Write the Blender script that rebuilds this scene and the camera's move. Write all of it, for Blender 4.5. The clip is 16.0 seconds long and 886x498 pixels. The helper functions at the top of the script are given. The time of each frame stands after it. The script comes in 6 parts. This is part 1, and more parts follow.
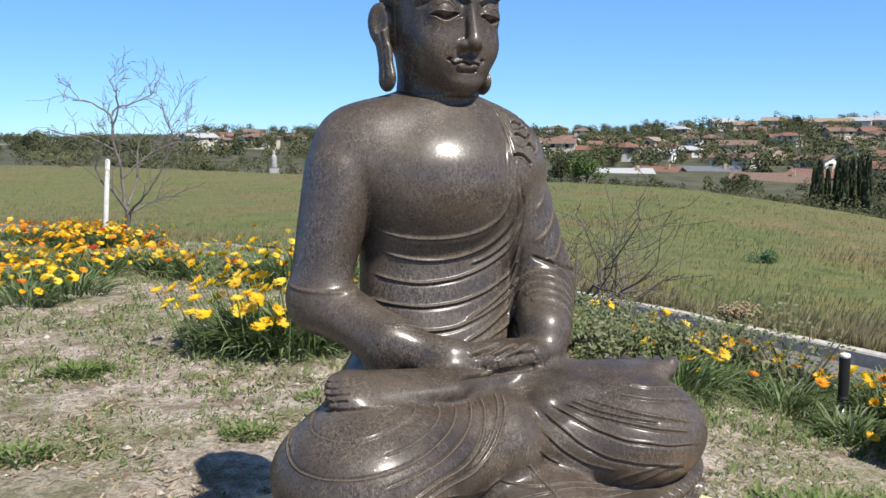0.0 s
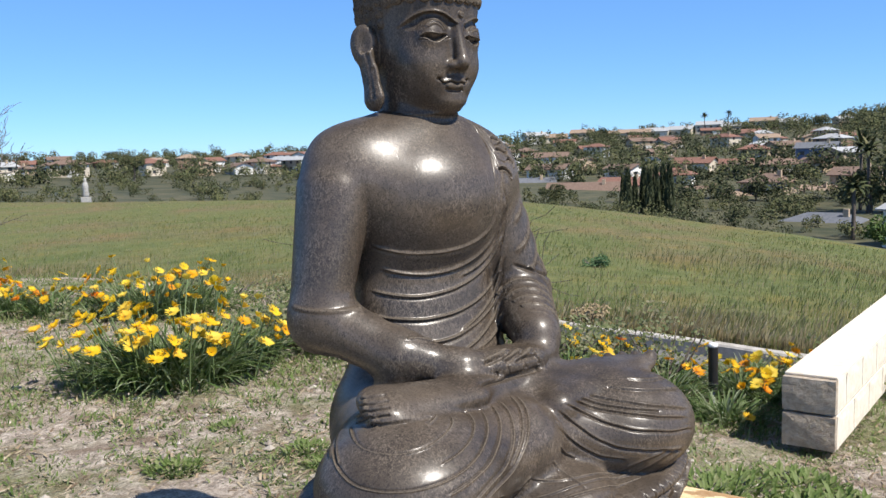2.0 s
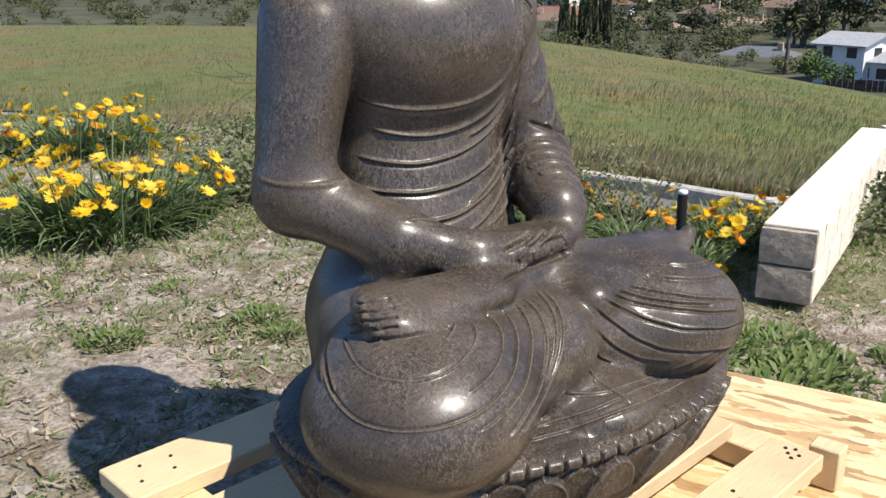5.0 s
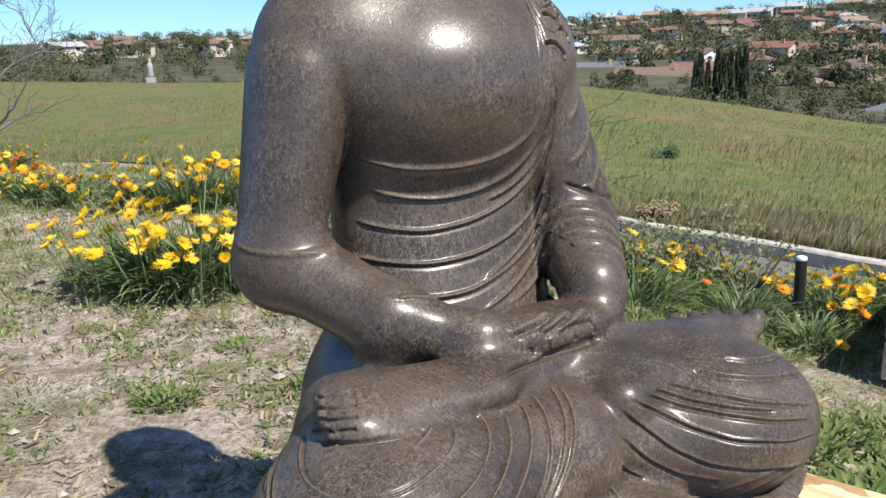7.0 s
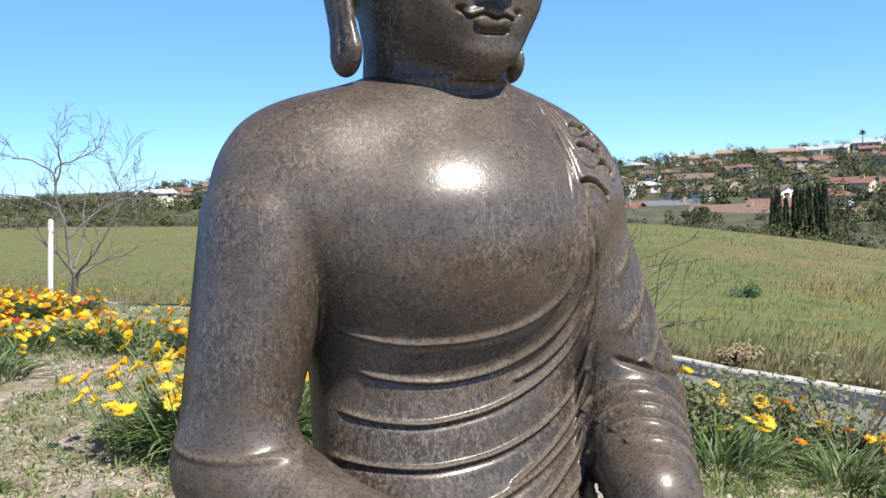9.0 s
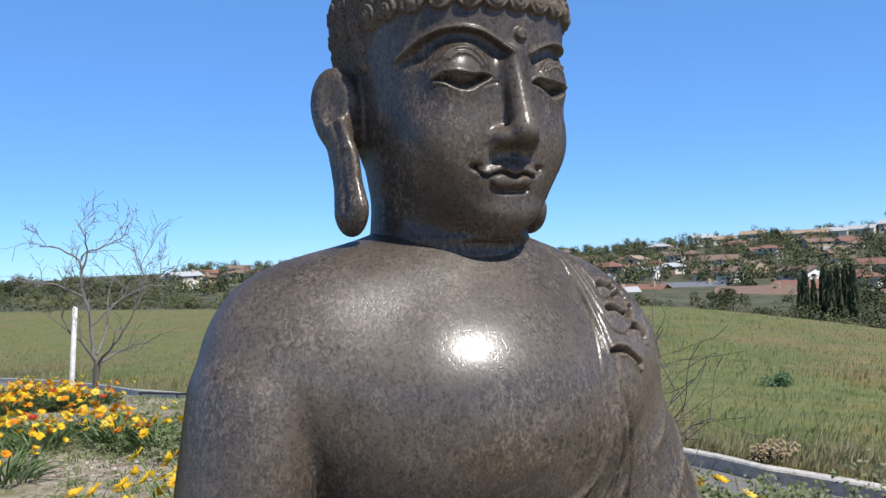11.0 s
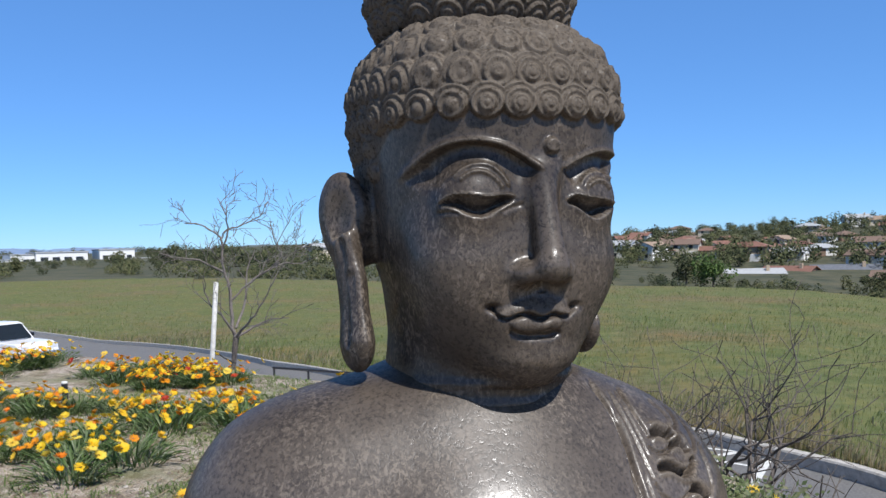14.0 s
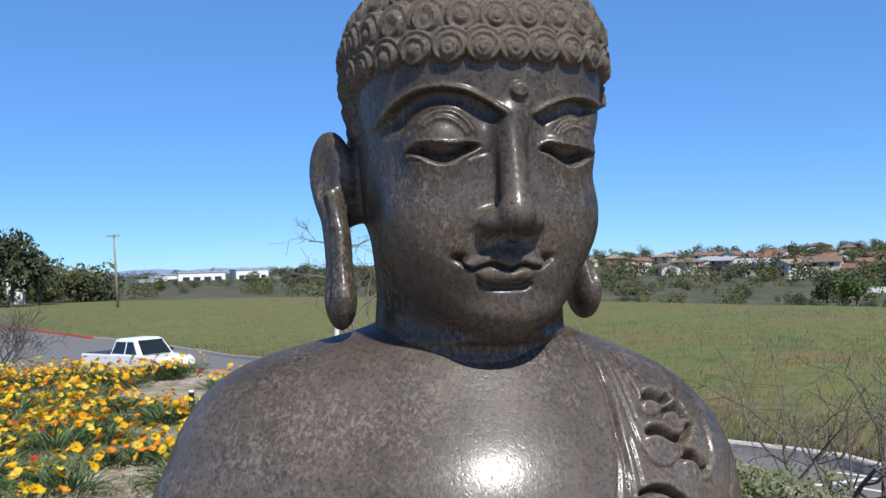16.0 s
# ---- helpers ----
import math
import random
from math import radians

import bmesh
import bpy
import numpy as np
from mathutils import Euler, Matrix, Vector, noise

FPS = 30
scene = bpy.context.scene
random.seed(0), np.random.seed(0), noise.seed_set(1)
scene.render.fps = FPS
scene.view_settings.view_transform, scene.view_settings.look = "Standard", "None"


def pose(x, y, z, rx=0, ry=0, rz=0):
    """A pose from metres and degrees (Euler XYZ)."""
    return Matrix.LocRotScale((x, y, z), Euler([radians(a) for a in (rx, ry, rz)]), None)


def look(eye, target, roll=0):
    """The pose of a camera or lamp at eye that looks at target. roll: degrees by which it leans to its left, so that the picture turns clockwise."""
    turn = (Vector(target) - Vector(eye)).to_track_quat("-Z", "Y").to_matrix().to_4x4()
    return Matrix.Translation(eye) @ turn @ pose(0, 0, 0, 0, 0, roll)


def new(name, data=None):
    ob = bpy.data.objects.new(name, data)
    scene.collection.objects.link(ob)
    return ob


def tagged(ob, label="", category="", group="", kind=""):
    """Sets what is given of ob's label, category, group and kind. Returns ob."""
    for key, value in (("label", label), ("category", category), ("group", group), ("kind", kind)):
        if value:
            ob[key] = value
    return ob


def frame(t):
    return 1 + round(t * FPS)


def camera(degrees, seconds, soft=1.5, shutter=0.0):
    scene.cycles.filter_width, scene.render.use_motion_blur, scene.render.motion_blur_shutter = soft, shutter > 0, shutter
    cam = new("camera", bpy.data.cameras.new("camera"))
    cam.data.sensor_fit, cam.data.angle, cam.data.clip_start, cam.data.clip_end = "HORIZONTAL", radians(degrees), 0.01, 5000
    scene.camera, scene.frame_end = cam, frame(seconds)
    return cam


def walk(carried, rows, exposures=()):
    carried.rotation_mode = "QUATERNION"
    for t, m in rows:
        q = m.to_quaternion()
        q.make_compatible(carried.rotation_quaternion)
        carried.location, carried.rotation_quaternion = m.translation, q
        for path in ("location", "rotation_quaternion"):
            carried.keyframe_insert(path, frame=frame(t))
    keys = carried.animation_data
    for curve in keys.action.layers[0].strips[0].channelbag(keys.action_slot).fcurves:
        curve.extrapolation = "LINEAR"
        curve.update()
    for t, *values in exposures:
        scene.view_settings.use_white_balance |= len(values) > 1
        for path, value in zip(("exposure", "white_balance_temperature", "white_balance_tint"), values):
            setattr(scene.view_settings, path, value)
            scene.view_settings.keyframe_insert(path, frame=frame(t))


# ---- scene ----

※ ※ ※

TASK TO COMPLETE: The lines to return run from the one containing "carried.keyframe_insert(path, frame=frame(t))" down to the one containing "for path, value"; give them exactly, both included, and no others.

THE ANSWER:
            carried.keyframe_insert(path, frame=frame(t))
    keys = carried.animation_data
    for curve in keys.action.layers[0].strips[0].channelbag(keys.action_slot).fcurves:
        curve.extrapolation = "LINEAR"
        curve.update()
    for t, *values in exposures:
        scene.view_settings.use_white_balance |= len(values) > 1
        for path, value in zip(("exposure", "white_balance_temperature", "white_balance_tint"), values):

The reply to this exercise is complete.